Another ‘purist’, St Francis of Assisi, succeeded in remaining within the fold – although it was touch-and-go for a while and some of his followers were later burnt as heretics in Marseilles. But one of the stories concerning St Francis helps to pinpoint precisely what was happening in the final years of the Middle Ages. Francis Bernadone was the son of a rich businessman of Assisi – a member of the newly rising class that would undermine the Church. Legend declares that he fell in love with a beautiful woman, but that when he pressed his suit she pulled down her dress and revealed that one of her breasts was eaten away with cancer. It made him aware of the vanity of human desires and took him a step closer to recognising his mission. We find it easy enough to understand his reaction. He had, in effect, been converted from frivolity to seriousness. He felt an urge to turn his back on his futile life of dandyism and find some purpose into which he could channel his enormous energies. We can also see that his reaction might have been to seek out the best physician he could find and study the problem of cancer. (As it was, he spent three years tending lepers.) Instead, he created his movement of ‘poor friars’; he had, in effect, taken a backward step to the hermits in the desert. And this same retrogressive tendency is also symbolised by his positive loathing of money; when his friars brought donations, they had to bring them in their mouths and drop them into a heap of dung, to remind themselves that money was no more than excrement. We can understand his point – his father was probably obsessed by money and he took the opposite stance – and we can also see that he was taking his dislike too far. The circulation of money was the greatest single factor in freeing the mind of man from the stagnation of the Middle Ages. Francis’s heart was in the right place; it was his head that needed examining.

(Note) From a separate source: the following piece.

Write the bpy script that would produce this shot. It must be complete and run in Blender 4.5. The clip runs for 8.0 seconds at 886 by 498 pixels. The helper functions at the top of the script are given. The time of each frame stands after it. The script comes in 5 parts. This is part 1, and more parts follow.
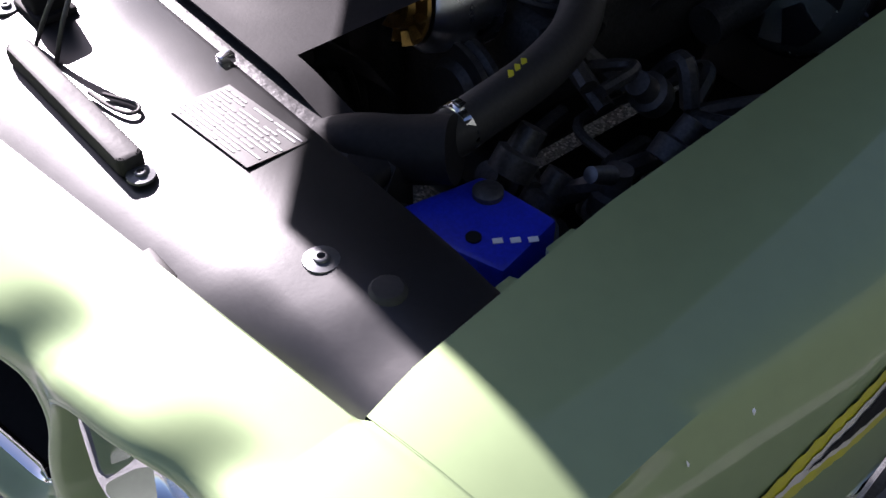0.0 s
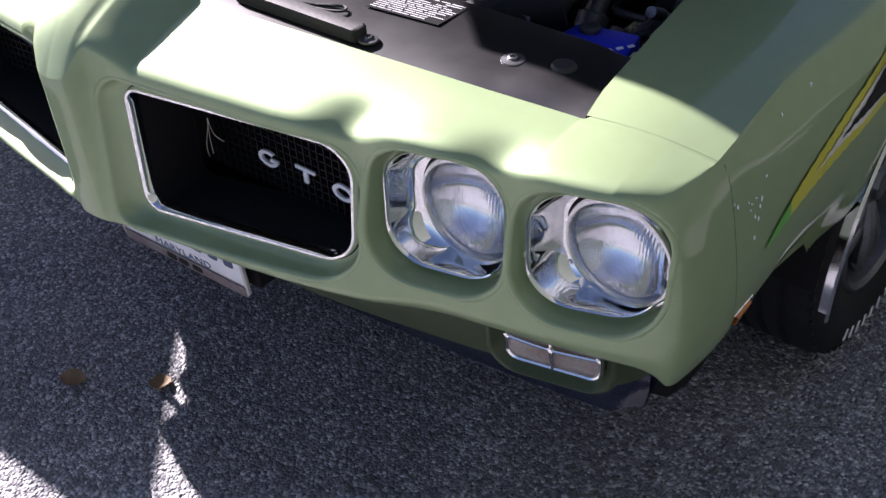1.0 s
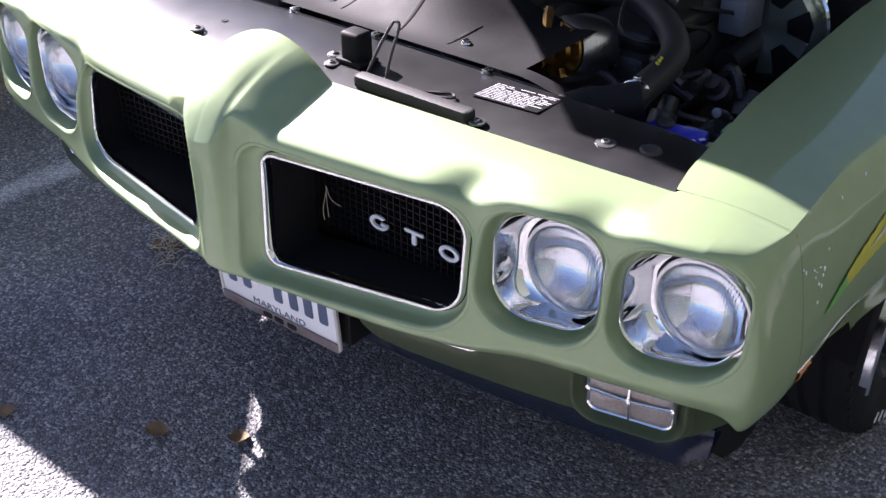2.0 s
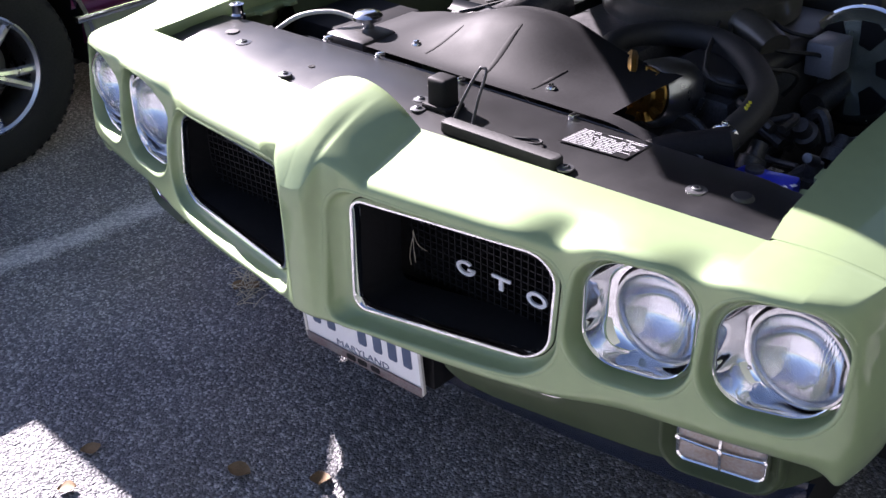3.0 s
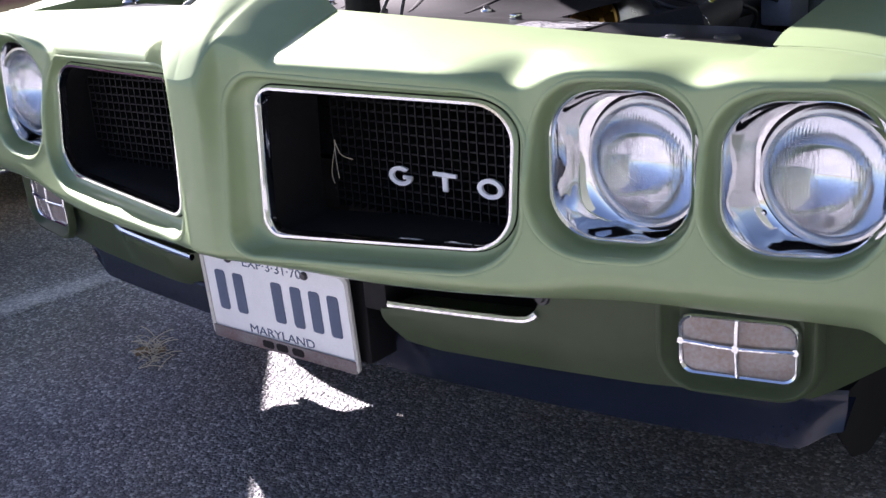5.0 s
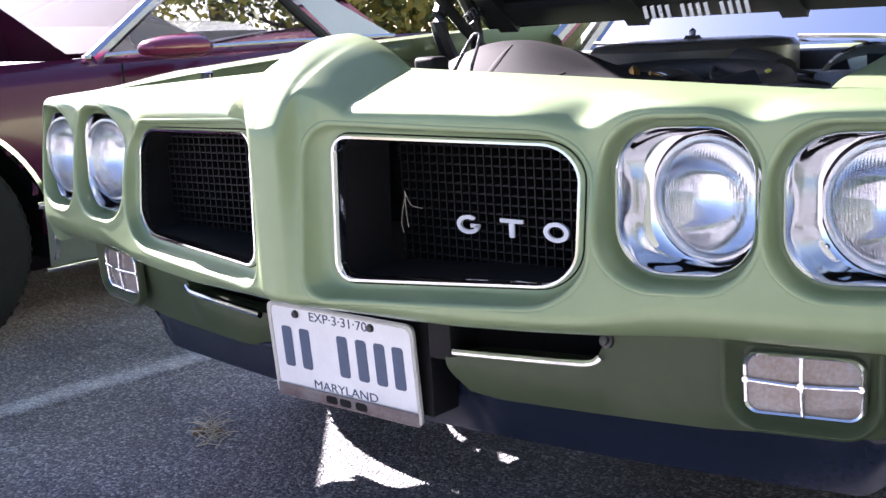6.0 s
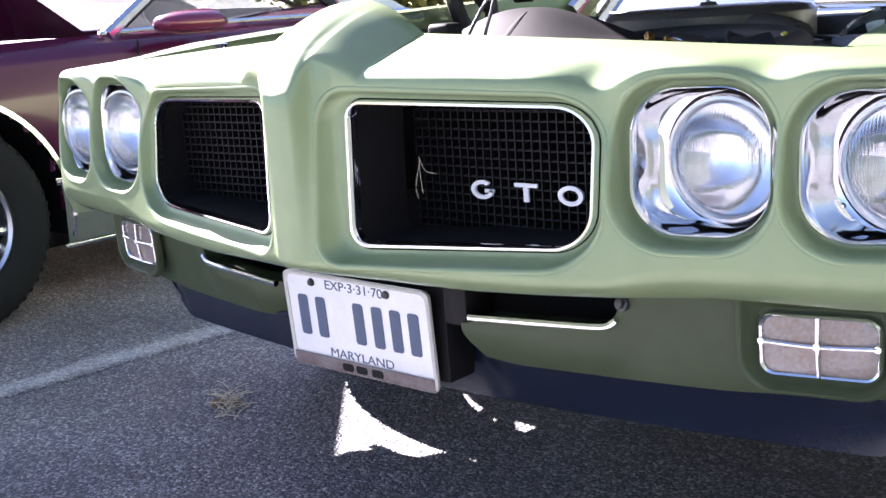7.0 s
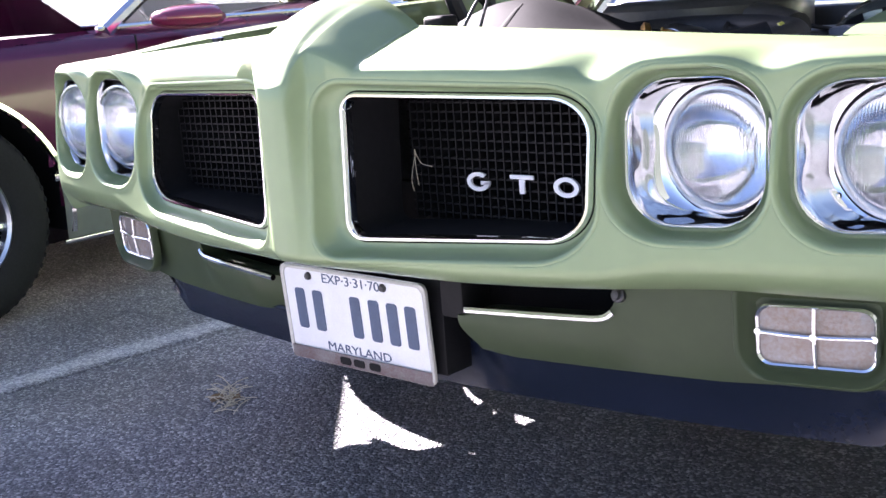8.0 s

And while popes were hurling excommunications, Dominicans were torturing suspected heretics and Franciscan friars were walking the roads, the really important changes were taking place on another level. Inventions were transforming human existence. The plough of the ancient world was basically a pointed stick, which was attached to some kind of frame behind an ox; then it was pulled along to scratch the surface of the ground. In the Middle Ages, someone realised that a knife would cut much deeper. A deep cut on its own would be of no particular use, but if some kind of twisted board could follow behind the knife, it would split open the cut and turn the earth sideways. And the long furrows that resulted allowed the water to drain away, so that a field could be ploughed even when it was wet.